The following application, when build on a 64bit machine with wrong (32) headers, will incorrectly show sizeof(sb.st_nlink) being 4 where it must be 8 for the 64bit ABI. The reason for checking the hardlinks is because gzip failed compressing a file for reason like “has 49999 other hardlinks”. It turns out that it grabbed crap from the st_nlink data structure.
#include <stdlib.h>
#include <stdio.h>
#include <string.h>
#include <sys/types.h>
#include <sys/stat.h>
#include <errno.h>
#include <unistd.h>
int main (int argc, char *argv[])
{
struct stat sb;
int rc;
printf("INFO: sizeof(sb)=%d sizeof(sb.st_nlink)=%d\n",
sizeof(sb), sizeof(sb.st_nlink));
if ((rc = stat("hello.c", &sb)) == -1) {
printf("ERROR: %s\n", strerror(rc));
exit(0);
}
printf("INFO: hello.c has %d hard-links\n", sb.st_nlink);
printf("Hello, World!\n");
return 0;
}
Initial state with CPU+kernel=64, glib+toolchain+headers=32
# uname -a Linux foo 2.6.18-4-amd64bit #1 SMP Thu May 10 01:01:58 UTC 2007 x86_64bit GNU/Linux
# as --version GNU assembler 2.17 Debian GNU/Linux [...] This assembler was configured for a target of `i486-linux-gnu'.
# gcc hello.c # gcc -m32bit hello.c # gcc -m64bit hello.c /usr/bin/ld: cannot find -lgcc_s collect2: ld returned 1 exit status
using 64bit toolchain built on and imported from another pure 64bit machine
# /openpkg/bin/gcc -m64 -o hello hello.c # ./hello -bash: ./a.out: cannot execute binary file
Install 64bit glibc compatibility
# apt-get install libc6-amd64 libc6-dev-amd64
build on a pure 64bit machine, run on either pure or mixed machine
# /openpkg/bin/gcc -o hello hello.c # ln hello.c foo; ln hello.c bar; ./hello INFO: sizeof(sb)=144 sizeof(sb.st_nlink)=8 INFO: hello.c has 3 hard-links Hello, World!

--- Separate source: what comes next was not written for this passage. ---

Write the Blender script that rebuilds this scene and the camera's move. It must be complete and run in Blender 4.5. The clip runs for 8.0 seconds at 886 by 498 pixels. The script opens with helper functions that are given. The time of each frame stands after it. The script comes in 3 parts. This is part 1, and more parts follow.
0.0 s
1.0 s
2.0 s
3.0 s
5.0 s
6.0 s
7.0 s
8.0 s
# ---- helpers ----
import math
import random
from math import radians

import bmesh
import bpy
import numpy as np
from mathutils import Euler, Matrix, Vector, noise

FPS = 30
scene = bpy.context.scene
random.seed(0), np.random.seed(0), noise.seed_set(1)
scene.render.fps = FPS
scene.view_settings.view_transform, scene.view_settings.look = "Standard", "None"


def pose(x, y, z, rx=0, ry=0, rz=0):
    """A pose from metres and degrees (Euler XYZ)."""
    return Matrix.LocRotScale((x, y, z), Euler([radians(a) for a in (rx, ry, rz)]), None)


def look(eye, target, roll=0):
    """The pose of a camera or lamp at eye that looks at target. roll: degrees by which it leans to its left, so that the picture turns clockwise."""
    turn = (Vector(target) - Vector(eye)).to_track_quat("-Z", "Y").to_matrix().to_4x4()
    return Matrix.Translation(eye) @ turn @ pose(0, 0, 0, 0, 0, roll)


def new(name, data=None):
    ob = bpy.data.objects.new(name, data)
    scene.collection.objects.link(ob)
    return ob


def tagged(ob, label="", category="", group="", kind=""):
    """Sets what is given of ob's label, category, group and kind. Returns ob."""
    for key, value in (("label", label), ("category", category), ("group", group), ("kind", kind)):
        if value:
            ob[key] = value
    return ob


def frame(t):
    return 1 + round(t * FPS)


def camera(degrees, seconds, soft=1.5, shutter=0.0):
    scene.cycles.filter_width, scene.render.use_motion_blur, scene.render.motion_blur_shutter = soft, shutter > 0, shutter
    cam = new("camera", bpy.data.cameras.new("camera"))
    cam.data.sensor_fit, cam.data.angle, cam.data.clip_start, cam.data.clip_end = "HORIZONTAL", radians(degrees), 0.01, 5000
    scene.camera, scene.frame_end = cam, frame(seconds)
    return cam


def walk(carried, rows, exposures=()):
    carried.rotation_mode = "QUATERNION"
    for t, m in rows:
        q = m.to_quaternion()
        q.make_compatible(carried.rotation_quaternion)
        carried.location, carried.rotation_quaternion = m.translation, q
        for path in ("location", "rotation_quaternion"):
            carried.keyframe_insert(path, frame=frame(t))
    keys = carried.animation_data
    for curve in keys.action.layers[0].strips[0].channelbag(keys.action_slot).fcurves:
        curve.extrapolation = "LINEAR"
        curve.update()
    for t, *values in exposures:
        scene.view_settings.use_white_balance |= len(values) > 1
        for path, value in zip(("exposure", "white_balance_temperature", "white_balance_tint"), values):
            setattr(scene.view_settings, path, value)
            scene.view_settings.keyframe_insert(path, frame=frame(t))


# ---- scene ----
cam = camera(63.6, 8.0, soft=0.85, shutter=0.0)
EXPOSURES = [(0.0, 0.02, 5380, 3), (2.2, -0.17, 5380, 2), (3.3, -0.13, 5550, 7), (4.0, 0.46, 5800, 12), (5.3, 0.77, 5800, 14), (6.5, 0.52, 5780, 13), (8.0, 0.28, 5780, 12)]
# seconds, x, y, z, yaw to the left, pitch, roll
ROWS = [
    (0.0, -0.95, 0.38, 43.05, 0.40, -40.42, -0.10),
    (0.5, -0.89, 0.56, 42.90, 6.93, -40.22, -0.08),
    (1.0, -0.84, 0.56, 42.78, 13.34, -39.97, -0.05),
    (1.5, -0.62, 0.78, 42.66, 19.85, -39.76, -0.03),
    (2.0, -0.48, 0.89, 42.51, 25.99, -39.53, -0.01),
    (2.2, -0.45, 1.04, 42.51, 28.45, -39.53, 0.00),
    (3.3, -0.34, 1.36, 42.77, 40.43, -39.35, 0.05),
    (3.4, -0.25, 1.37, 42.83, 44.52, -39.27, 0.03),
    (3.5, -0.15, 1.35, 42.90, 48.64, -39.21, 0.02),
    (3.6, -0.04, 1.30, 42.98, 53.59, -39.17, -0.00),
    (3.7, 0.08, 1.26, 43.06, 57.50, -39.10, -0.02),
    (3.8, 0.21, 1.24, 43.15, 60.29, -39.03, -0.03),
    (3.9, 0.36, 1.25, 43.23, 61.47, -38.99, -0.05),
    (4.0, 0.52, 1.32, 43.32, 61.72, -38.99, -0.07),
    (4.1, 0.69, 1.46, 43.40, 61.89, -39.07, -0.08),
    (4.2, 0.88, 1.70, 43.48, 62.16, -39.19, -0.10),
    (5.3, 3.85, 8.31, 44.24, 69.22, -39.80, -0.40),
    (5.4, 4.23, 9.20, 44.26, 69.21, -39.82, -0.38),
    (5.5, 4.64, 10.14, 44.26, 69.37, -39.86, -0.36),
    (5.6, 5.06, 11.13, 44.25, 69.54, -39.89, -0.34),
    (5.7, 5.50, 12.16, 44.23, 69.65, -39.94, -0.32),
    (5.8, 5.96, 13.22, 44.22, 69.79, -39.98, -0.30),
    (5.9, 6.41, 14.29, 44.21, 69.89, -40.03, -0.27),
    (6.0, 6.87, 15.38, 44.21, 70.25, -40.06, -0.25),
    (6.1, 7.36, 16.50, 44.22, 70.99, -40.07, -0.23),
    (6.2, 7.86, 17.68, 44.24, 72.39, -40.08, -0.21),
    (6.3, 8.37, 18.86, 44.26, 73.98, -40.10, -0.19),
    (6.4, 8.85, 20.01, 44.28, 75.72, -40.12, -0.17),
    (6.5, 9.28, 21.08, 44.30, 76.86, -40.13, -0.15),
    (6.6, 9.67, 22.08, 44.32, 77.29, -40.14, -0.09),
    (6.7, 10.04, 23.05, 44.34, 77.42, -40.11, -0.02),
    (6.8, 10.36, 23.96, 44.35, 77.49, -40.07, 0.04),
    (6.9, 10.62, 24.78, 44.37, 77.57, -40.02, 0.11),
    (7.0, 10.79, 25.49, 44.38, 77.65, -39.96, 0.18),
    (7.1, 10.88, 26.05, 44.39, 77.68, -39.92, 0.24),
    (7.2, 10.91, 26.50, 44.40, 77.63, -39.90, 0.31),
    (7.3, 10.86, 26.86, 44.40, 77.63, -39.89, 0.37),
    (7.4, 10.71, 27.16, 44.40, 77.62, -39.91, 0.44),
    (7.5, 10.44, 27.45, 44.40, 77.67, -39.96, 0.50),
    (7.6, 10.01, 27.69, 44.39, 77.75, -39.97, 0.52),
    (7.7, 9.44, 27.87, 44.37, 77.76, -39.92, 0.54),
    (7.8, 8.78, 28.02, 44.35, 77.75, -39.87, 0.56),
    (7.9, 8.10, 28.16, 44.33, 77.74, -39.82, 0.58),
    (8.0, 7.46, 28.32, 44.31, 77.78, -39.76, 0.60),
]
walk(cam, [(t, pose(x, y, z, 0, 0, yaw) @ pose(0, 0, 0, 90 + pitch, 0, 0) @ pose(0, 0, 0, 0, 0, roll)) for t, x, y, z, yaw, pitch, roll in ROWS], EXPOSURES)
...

build and run on the mixed machine run on either pure or mixed machine
# /openpkg/bin/gcc -o hello hello.c # ./hello INFO: sizeof(sb)=144 sizeof(sb.st_nlink)=4 INFO: hello.c has 0 hard-links Hello, World!
Because the mixed machine had 32bit headers, the data structure “sb.st_nlink” was configured to 32bit ABI, breaking the 64bit application which is routed to use the 64bit ABI.